Literature and Failure: James Salter's Light Years

The last section (5) of James Salter's 1975 novel, "Light Years," is the best section of the book and though not enough to entirely redeem this unusual novel - some of the best writing and most vivid passages you're likely to encounter anywhere, yet they're held together by the thinnest veil of a plot and the characters are generally dislikable - the final section does give the book a coda and, unlike so many novels, does establish a definitive conclusion. In the last section, the two main characters, the now-divorced couple Viri and Nedra, live out the last years of the lives and stutterstep toward early death: Viri, dispirited after the divorce (he realizes what he had and what he's lost) goes to Rome for a year (nice deal) where he improbably meets a 30ish Italian beauty, marries her, and slowly learns that the marriage is empty.
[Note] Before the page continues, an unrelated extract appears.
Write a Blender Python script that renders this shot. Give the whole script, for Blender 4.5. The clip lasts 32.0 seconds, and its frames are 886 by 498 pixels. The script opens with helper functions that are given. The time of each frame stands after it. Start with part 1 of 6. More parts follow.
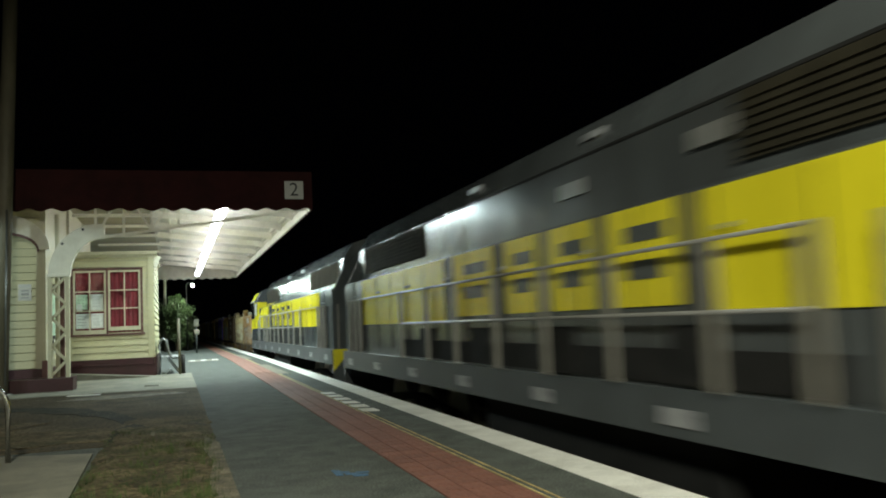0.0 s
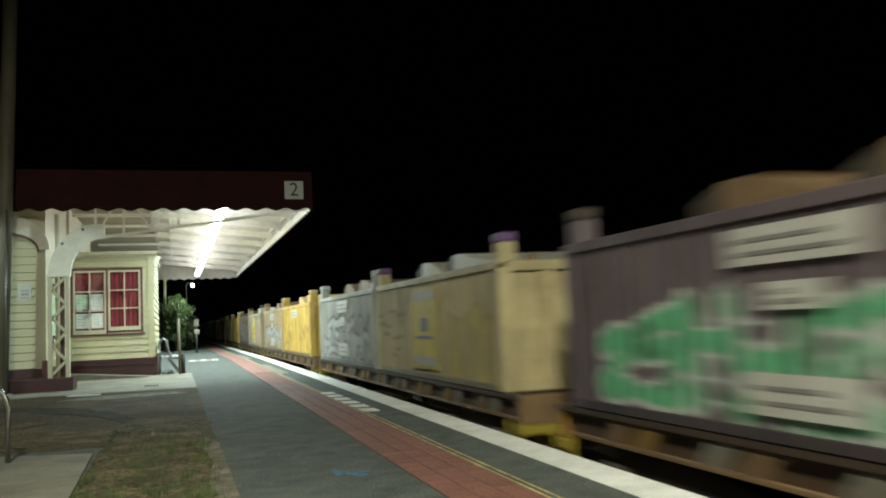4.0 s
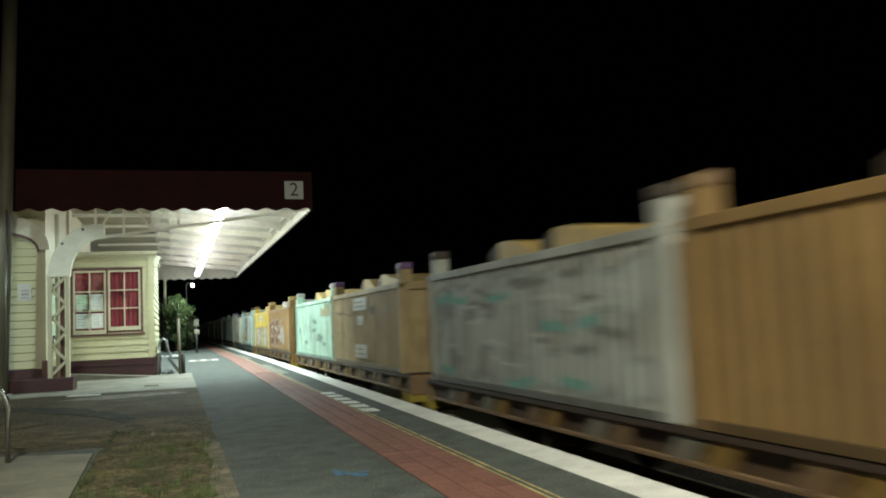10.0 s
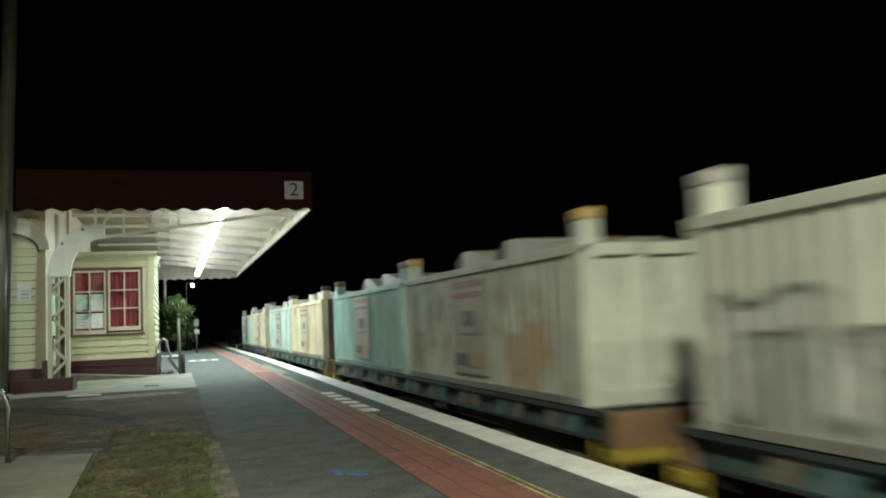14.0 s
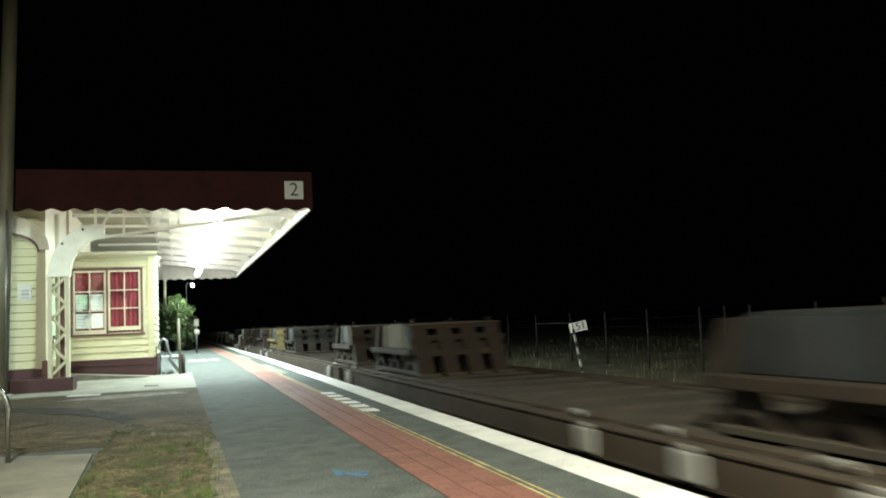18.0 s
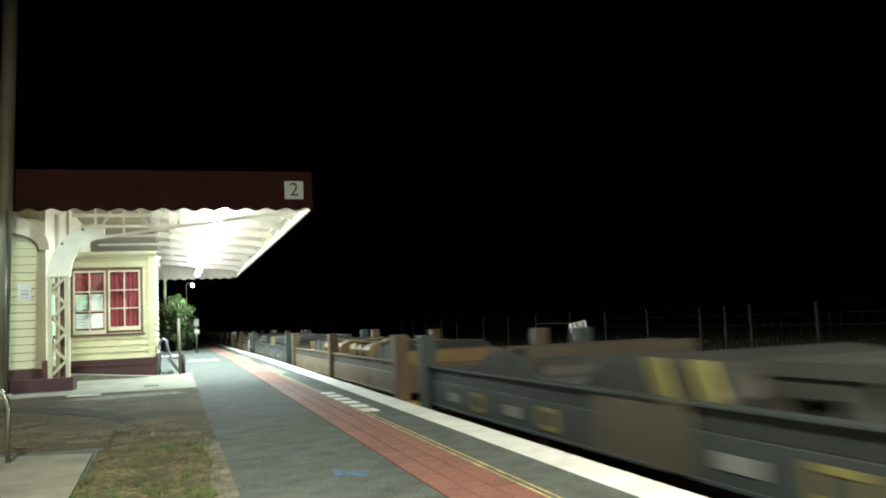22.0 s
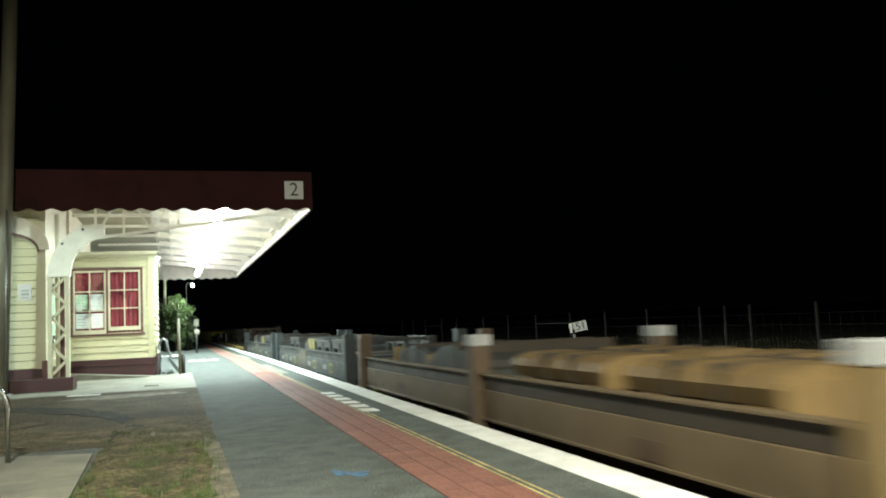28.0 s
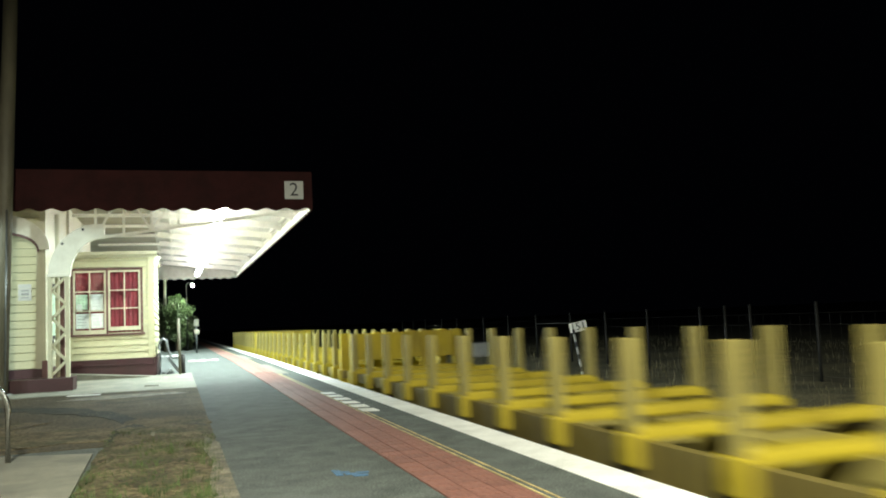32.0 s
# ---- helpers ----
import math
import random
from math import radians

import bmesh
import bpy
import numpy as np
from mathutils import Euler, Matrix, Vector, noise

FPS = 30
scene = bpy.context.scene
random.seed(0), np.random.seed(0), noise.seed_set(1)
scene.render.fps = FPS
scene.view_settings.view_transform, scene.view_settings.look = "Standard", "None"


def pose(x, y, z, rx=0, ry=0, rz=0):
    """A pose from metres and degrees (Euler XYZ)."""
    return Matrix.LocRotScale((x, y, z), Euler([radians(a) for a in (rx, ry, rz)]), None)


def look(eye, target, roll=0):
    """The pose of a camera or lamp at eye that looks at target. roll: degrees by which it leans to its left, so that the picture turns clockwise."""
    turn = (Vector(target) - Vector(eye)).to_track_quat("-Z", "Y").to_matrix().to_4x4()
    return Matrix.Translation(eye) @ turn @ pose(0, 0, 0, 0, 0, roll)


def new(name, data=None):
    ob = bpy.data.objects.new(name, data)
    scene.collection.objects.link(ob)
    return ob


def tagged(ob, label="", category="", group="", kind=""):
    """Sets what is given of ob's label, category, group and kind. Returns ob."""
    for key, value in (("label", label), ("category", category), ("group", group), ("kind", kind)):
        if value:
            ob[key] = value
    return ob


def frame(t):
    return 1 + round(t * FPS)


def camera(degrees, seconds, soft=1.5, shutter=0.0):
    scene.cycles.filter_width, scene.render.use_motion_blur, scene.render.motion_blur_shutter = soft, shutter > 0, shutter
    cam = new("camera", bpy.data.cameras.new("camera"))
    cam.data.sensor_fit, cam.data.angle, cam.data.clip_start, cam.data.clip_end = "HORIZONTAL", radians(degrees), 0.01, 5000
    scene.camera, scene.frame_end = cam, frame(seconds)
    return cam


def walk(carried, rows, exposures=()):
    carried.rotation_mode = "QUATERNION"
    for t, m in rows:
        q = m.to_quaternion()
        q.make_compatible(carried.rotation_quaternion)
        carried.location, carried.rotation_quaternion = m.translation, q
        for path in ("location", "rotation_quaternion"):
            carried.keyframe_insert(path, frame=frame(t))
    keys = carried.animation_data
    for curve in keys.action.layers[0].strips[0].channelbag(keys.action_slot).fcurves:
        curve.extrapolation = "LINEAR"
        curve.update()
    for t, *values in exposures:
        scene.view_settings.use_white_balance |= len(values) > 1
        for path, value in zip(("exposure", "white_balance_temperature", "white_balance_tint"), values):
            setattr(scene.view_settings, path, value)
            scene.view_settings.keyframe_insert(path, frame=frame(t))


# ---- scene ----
W_FOV = 55.2
EYE = Vector((0.0, 0.0, 1.091))
YAW, PITCH, ROLL = 0.3082, 0.0829, -2.564
AIM = EYE + Vector((math.sin(YAW) * math.cos(PITCH), math.cos(YAW) * math.cos(PITCH), math.sin(PITCH)))
cam = camera(W_FOV, 32.0, soft=1.9, shutter=0.45)
walk(cam, [(0.0, look(EYE, AIM, ROLL)), (32.0, look(EYE, AIM, ROLL))],
     exposures=[(0.0, -0.3), (0.5, -0.24), (1.0, -0.12), (2.0, 0.0), (10.0, -0.02), (12.0, -0.15), (13.0, -0.25), (14.5, -0.12), (16.5, 0.65), (17.0, 0.82), (18.0, 0.95), (32.0, 0.95)])

# ---- night sky and lamps ----
world = bpy.data.worlds.new("night_sky")
world.use_nodes = True
world.node_tree.nodes["Background"].inputs[0].default_value = (0.25, 0.3, 0.5, 1)
world.node_tree.nodes["Background"].inputs[1].default_value = 0.0007
scene.world = world

TUBE_Y = [19.98 + 2.38 * i for i in range(10)]
TUBE_X, TUBE_Z = 1.04, 3.80
TUBE_W, TUBE_C = 275, (0.77, 1.0, 0.96)
YARD_LAMP = (-1.5, -5.0, 9.0)
YARD_W, YARD_C = 3900, (0.94, 0.955, 0.765)
# unseen lamp added beyond the track to brighten the far rail
RAIL_FILL = (13.5, -7.0, 8.0)
RAIL_FILL_W = 1300
FAR_LAMP = (0.92, 48.0, 3.55)
FORE_FILL = (-6.0, 14.2, 3.3)


def area_lamp(name, m, sx, sy, watts, colour):
    d = bpy.data.lights.new(name, "AREA")
    d.shape, d.size, d.size_y, d.energy, d.color = "RECTANGLE", sx, sy, watts, colour
    ob = new(name, d)
    ob.matrix_world = m
    return ob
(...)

In more or less alternate chapters we see Nedra, who has a good relationship with her now-adult daughters, reflecting on her life as she becomes ill and dies - she realizes she has accomplished little or nothing with her life - just lived it (couldn't that be enough?); Viri, meanwhile, realizes he will never be a famous architect and that he has lost everyone he's close to: Salter leaves him, at the end, about to step into the Hudson, near the house that they'd owned when young (at the outset of the book), presumably to his own death. This section is the best in the book, despite its obvious gloom, because Salter gets some distance from and perspective on his characters and we realize that the book is meant to be an examination of failed lives, as seen through a series of snapshots or video clips so to speak: in this sense, think of the difference between Light Years and the somewhat similar Tender Is the Night, in which Fitzgerald thought he was chronicling the lives of great and beautiful people, whereas Salter know he is telling the life stories of selfish, naive failures: this becomes clear at the end, but was it worth the journey to this point? Failure is definitely a suitable topic for literature, but you would hope and expect literary characters to fail grandly - to go out crying, as Melville (I think) put it: No, in Thunder.